そういった目覚ましい活躍をする地方公務員に光を当てるイベント、「地方公務員が本当にすごい!と思う地方公務員アワード」。2017年から毎年開催され、今年で7回目となるが、これまで累計81名の地方公務員が選出されている。
今回は過去最大の推薦が集まり、全国で12名の地方公務員が受賞した。協賛団体には、KDDI、ヤフー、NECソリューションイノベータ、PR TIMES、後援団体にJリーグなどが参画、地方公務員への注目や期待が民間からも高まっている。
受賞した12名の受賞者に共通しているのは、常に新たな価値を提供しようというチャレンジ精神。そして旧態依然とした組織風土の中にあっても、前例を打破する実現力だ。
今年の受賞者をあえて大別すると、次のような3つに分類できる。

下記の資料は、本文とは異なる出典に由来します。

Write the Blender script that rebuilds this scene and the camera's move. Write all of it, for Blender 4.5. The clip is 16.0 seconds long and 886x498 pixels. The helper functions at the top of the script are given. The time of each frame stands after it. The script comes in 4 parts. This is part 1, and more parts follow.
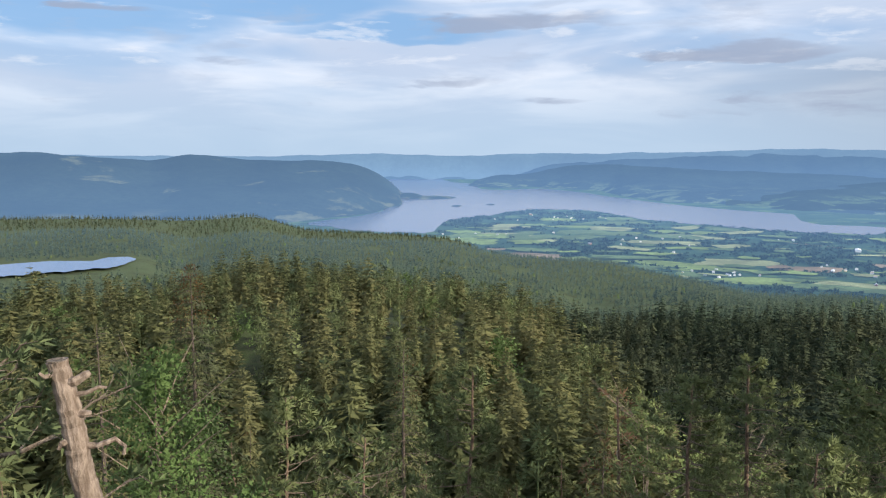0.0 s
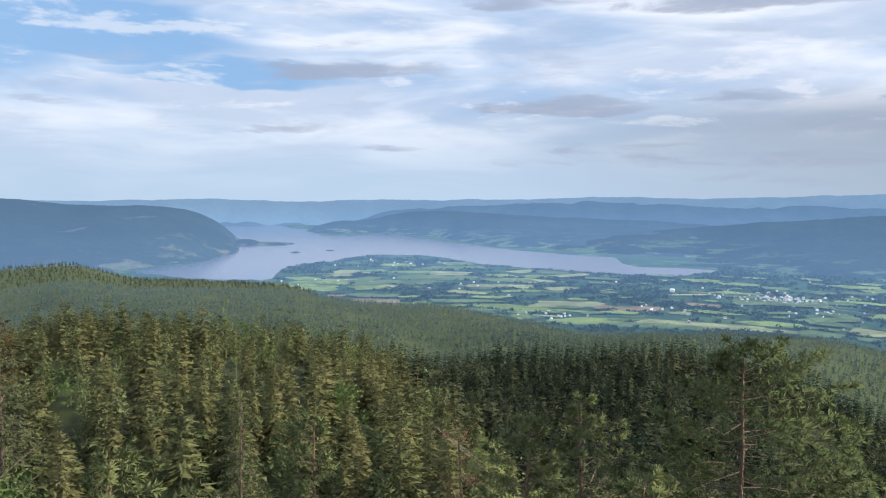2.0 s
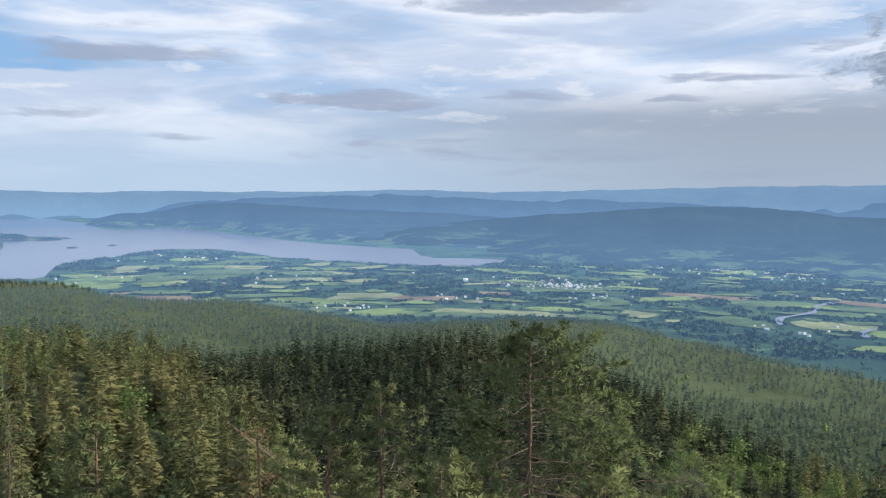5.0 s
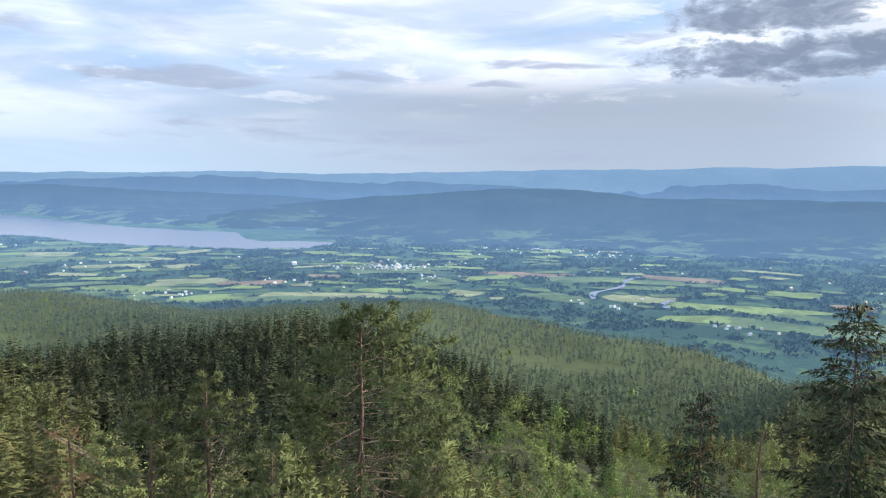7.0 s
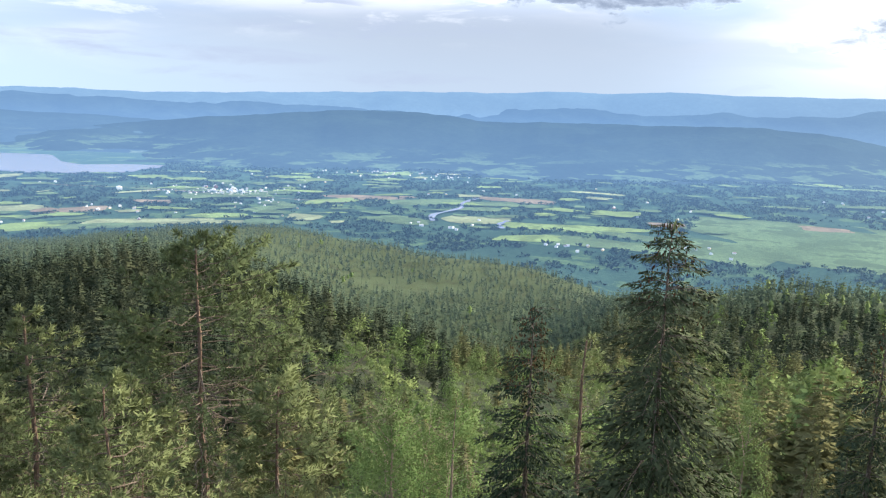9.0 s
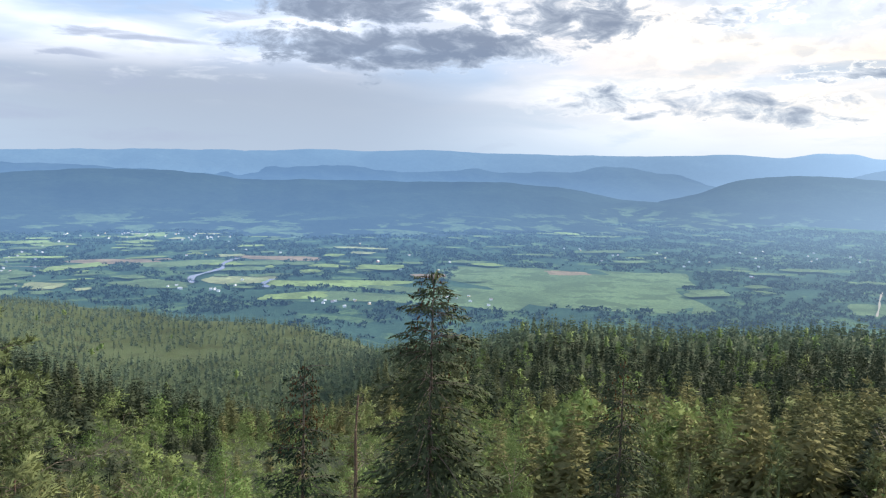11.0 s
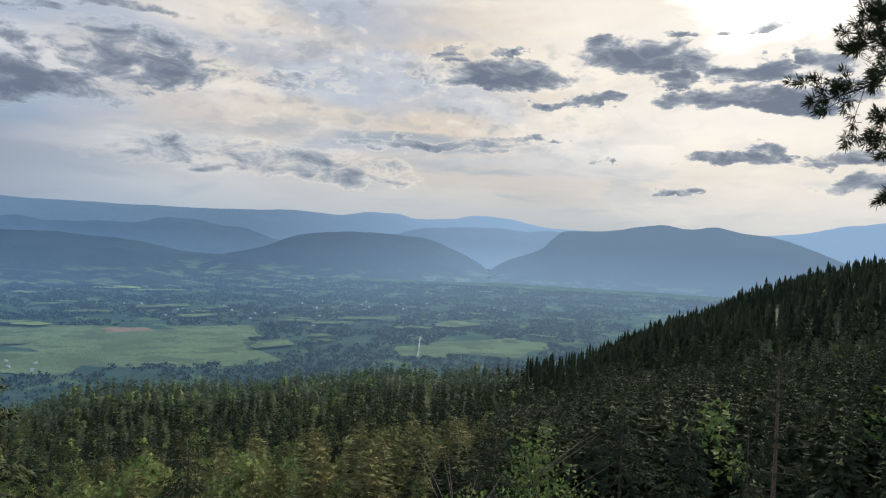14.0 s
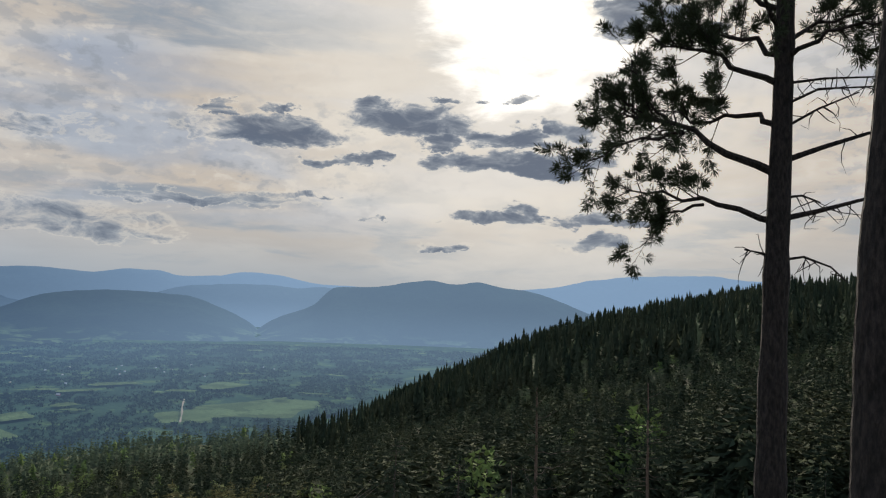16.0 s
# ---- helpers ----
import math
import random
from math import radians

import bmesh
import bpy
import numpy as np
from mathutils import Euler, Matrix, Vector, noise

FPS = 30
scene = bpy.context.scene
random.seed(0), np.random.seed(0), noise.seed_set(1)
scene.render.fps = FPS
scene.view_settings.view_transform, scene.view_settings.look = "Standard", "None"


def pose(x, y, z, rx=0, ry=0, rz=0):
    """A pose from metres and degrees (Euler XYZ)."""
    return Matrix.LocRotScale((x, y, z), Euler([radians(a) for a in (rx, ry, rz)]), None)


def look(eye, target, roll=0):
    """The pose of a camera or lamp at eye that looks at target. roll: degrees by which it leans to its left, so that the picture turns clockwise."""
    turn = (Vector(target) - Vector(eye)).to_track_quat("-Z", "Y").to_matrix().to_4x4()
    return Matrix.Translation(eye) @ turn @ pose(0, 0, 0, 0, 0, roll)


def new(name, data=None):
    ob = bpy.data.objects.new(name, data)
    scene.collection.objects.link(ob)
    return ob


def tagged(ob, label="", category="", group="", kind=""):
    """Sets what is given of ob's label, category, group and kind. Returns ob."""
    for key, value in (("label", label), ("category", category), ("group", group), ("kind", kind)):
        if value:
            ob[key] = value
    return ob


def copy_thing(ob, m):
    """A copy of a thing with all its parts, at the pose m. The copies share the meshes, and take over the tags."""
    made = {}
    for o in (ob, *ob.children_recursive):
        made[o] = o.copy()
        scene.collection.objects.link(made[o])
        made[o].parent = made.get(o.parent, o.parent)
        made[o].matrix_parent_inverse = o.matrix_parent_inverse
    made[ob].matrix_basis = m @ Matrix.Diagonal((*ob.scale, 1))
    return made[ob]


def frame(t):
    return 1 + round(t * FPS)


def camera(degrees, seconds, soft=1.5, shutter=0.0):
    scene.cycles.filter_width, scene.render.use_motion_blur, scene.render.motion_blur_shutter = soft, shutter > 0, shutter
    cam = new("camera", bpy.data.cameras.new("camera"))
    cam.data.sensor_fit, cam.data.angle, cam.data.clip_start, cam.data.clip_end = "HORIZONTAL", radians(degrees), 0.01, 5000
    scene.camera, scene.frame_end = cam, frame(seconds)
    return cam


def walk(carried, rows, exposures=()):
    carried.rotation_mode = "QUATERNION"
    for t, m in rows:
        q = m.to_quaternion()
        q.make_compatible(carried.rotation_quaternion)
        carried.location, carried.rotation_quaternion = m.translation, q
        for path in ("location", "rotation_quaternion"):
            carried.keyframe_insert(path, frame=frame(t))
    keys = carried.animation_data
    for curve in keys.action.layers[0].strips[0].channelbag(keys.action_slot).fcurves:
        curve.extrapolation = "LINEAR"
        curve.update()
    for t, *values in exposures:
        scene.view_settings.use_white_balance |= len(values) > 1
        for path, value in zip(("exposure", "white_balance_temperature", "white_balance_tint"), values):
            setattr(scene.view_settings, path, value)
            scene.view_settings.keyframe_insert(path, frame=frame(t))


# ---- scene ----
# ---------------------------------------------------------------- camera
EYE = 150.0
cam = camera(59.4, 16.0, soft=1.2)
# seconds, yaw, pitch, roll in degrees; the camera turns on the spot
PATH = [
    (0.0, 0.00, -6.90, -0.00),
    (0.5, -5.74, -8.04, 0.42),
    (1.0, -9.99, -8.73, 1.21),
    (1.5, -11.62, -7.21, 1.02),
    (2.0, -11.76, -3.49, 0.34),
    (2.5, -11.75, -1.45, 0.50),
    (3.0, -12.11, -1.00, 0.55),
    (3.5, -13.24, -0.79, 0.40),
    (4.0, -17.43, -1.28, 0.65),
    (4.5, -23.75, -2.89, 0.84),
    (5.0, -26.59, -3.92, 0.66),
    (7.5, -43.53, -6.25, 0.96),
    (8.0, -47.93, -8.02, 1.21),
    (8.5, -50.42, -9.32, 1.85),
    (9.0, -51.13, -10.50, 1.71),
    (9.5, -58.41, -10.99, 0.47),
    (9.7, -61.55, -10.85, 0.47),
    (11.8, -71.83, -3.43, 1.74),
    (12.0, -73.69, -3.12, 2.07),
    (12.5, -81.15, -2.52, 2.83),
    (13.0, -88.21, -1.81, 2.91),
    (13.5, -94.00, -1.19, 2.76),
    (14.0, -99.38, -0.87, 2.94),
    (14.5, -105.72, -0.25, 3.02),
    (15.0, -111.10, 0.78, 2.52),
    (15.5, -113.48, 2.27, 2.37),
    (16.0, -115.93, 4.01, 2.19),
]
EXPOSURES = [(0, 0.05), (1.5, 0.2), (2.0, 0.08), (2.5, -0.25), (3.0, -0.3), (3.5, -0.2), (5, 0.02), (7.5, 0.35), (8.0, 0.40), (8.5, 0.60), (9, 0.64), (9.5, 0.92), (9.7, 0.92), (11.8, -0.1), (12.5, -0.2), (14, -0.45), (16, -0.78)]
walk(cam, [(t, pose(0, 0, EYE, 0, 0, yaw) @ pose(0, 0, 0, 90 + pitch) @ pose(0, 0, 0, 0, 0, roll))
           for t, yaw, pitch, roll in PATH], EXPOSURES)

# ---------------------------------------------------------------- light
SUN_AZ, SUN_EL = 122.5, 21.0


def way(az, el):
    """Direction from a bearing (clockwise from +y) and an elevation, degrees."""
    a, e = radians(az), radians(el)
    return Vector((math.sin(a) * math.cos(e), math.cos(a) * math.cos(e), math.sin(e)))


class Nodes:
    """Short hand for node trees."""

    def __init__(self, tree):
        self.tree, self.nodes, self.links = tree, tree.nodes, tree.links
        self.nodes.clear()

    def add(self, kind, inputs=None, **settings):
        n = self.nodes.new(kind)
        for k, v in settings.items():
            exec_set(n, k, v)
        for k, v in (inputs or {}).items():
            self.put(n.inputs[k], v)
        return n

    def put(self, socket, v):
        if isinstance(v, bpy.types.NodeSocket):
            self.links.new(v, socket)
        elif hasattr(v, "outputs"):
            self.links.new(v.outputs[0], socket)
        else:
            socket.default_value = v

    def math(self, op, a, b=0.0, c=0.0, clamp=False):
        n = self.nodes.new("ShaderNodeMath")
        n.operation, n.use_clamp = op, clamp
        for i, v in enumerate((a, b, c)):
            self.put(n.inputs[i], v)
        return n.outputs[0]

    def vmath(self, op, a, b=(0, 0, 0), out=0):
        n = self.nodes.new("ShaderNodeVectorMath")
        n.operation = op
        self.put(n.inputs[0], a)
        self.put(n.inputs[1], b)
        return n.outputs[out]

    def noise(self, vec, scale, detail=4.0, rough=0.55, distortion=0.0):
        n = self.nodes.new("ShaderNodeTexNoise")
        self.put(n.inputs["Vector"], vec)
        for k, v in (("Scale", scale), ("Detail", detail), ("Roughness", rough), ("Distortion", distortion)):
            n.inputs[k].default_value = v
        return n.outputs[0]

    def span(self, v, lo, hi, to_lo=0.0, to_hi=1.0, smooth=True):
        n = self.nodes.new("ShaderNodeMapRange")
        n.interpolation_type = "SMOOTHSTEP" if smooth else "LINEAR"
        self.put(n.inputs[0], v)
        for i, x in enumerate((lo, hi, to_lo, to_hi)):
            self.put(n.inputs[i + 1], x)
        return n.outputs[0]

    def mix(self, f, a, b, blend="MIX"):
        n = self.nodes.new("ShaderNodeMix")
        n.data_type, n.blend_type = "RGBA", blend
        self.put(n.inputs[0], f)
        for s, v in ((6, a), (7, b)):
            self.put(n.inputs[s], (*v, 1) if isinstance(v, tuple) and len(v) == 3 else v)
        return n.outputs[2]


def exec_set(n, k, v):
    if k == "sky_type":
        n.sky_type = v
    elif k == "sun_disc":
        n.sun_disc = v
    elif k == "sun_elevation":
        n.sun_elevation = v
    elif k == "sun_rotation":
        n.sun_rotation = v
    elif k == "operation":
        n.operation = v
    elif k == "feature":
        n.feature = v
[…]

(1)世界に羽ばたくような「地方公務員のスケールを超える者」、(2)「地域の関係者と合意形成を図り、成果をあげる者」、(3)役所の業務の本質を捉え「大きな改善・改革を進めた者」である。12名の受賞者を紹介しよう。
スケールの大きさがすごい地方公務員
まず、(1)の地方公務員とは思えないスケールで仕事をする4人を紹介する。1人目は、群馬県みなかみ町の阿部真行だ。2013年に台湾に出向し、台湾からみなかみ町への観光客をわずか5年で10倍にした(2012年1393人泊→2017年1万654人泊)。情熱と人柄で現地の信頼を得て「台南市政府対日事務相談顧問」にも就任。
2019年には台南市の予算で『日本人公務員の駐在日記 台湾・台南そして安平』という書籍出版にまで至った。またみなかみ町の100倍の人口を抱える台南市との友好協定の締結につなげ、台湾政府のデジタル担当大臣オードリー・タン氏も、この2つのまちの交流を歓迎するコメントを残している。
静岡県の公務員である市川美奈子も、現在、台湾に駐在している。市川は「FOOD TAIPEI 2023」にブースを出展、静岡県内18社41商品のPRを行った。「HSK11級」の資格を取得しており(中国政府公認の中国語検定で当時最高級)、3億人以上の会員数を誇る中国の旅行会社(Ctrip)と直接交渉している。他にも、国内事業では人気アニメ「ゆるキャン△」事業の担当者として4億円超の経済効果を生み出す。
教育の現場にもスケールの大きな受賞者がいる。福井県の坂井市立三国中学校教諭の江澤隆輔は、「もっといい英語の授業をしたい」「生徒がワクワクする、そして力のつく英語授業をしたい」と一念発起し、教職員が本気で英語の授業法を学ぶ「英語教員がちサロン」を運営、現在、約1000人の教師が参加し、切磋琢磨する。書籍も多数出版し、多忙な教師の時短術や、教師の本音についても広く発信することで、教育の価値を再考するきっかけを生み出している。
4人目に紹介するのは、岩手県八幡平市の中軽米真人(なかかるまい・まこと)だ。参加費無料の短期集中型のプログラミング合宿を立ち上げ、7年間で25回開催。4000人以上のエントリーを集めたが、なんと、18カ国から参加希望者が現れた。合宿後に移住する者も30人を超え、既に13法人が市内で起業、外部からの投資資金で3億円を集めている。